Fluence has two levels protection architecture from such attacks. At first, nodes in the same cluster should decline messages of this node, because they are concerned to receive a reward for the whole contract and don’t be punished. However, the Cluster is limited (usually about seven nodes) and can unite for cheating. The Cluster can act like single malicious node, by not checking each other’s proof of retrievability and speeding up time for blocks.

If that happens, Arbiters, which number is much greater than Cluster, throw out malicious nodes from the Cluster and choose substitutions from themselves. The chance of cheating is defined by the amount of Arbiters for each Cluster. Because of Arbiters only store Cluster Blockchain, but not data, it is very easy to scale their amount without harm for the network.

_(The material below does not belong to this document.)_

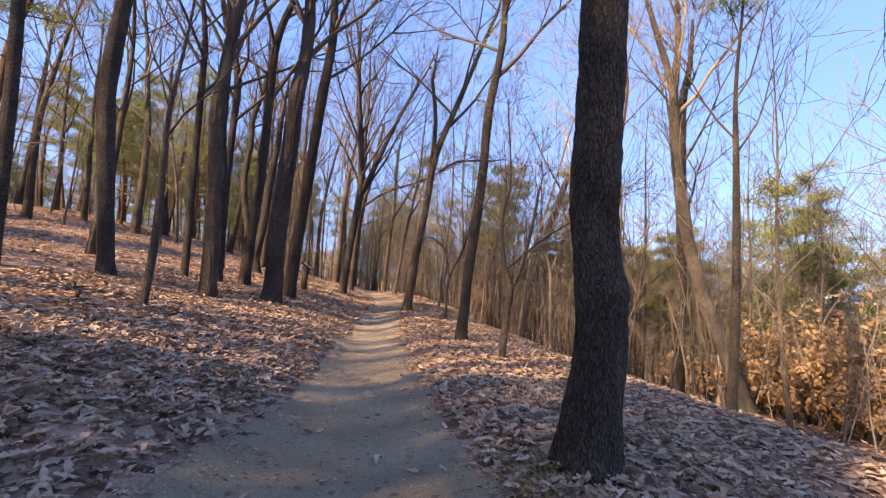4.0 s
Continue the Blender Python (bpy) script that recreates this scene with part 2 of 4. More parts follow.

There is no motivation for Arbiters to cheat because most of the network will notice that and they will lose reward for block verification.

Regulation Activity

Regulators may try to block or isolate nodes that store unwanted content. Due to cluster limitation, it is possible, for example, to ban nodes by IP in particular country. However, the Client has all tools to run recovery mode for Cluster and substitute nodes in the Cluster to Arbiters. Because Arbiters number is rather large, the regulator will have to ban new nodes every time.

Denial of Remove

Probably, some node may deny "remove data" requests from the Client and keep it on the drive. This behavior brings no benefit since data is encrypted. If such node tries to participate in requests/responses in the Cluster, it will be ignored by other nodes because it has different database version and can’t perform right database requests.

Also, the node may store re-encryption key that was asked to be revoked by owner. However, this won’t bring benefit to data buyer, because this node’s responses will be ignored by Cluster consensus.

Data buyer may try to set up the own node to get in the Cluster and recover access to data. The probability of this is minimal because to be accepted by Cluster node should get ID that close to Cluster by Kademlia.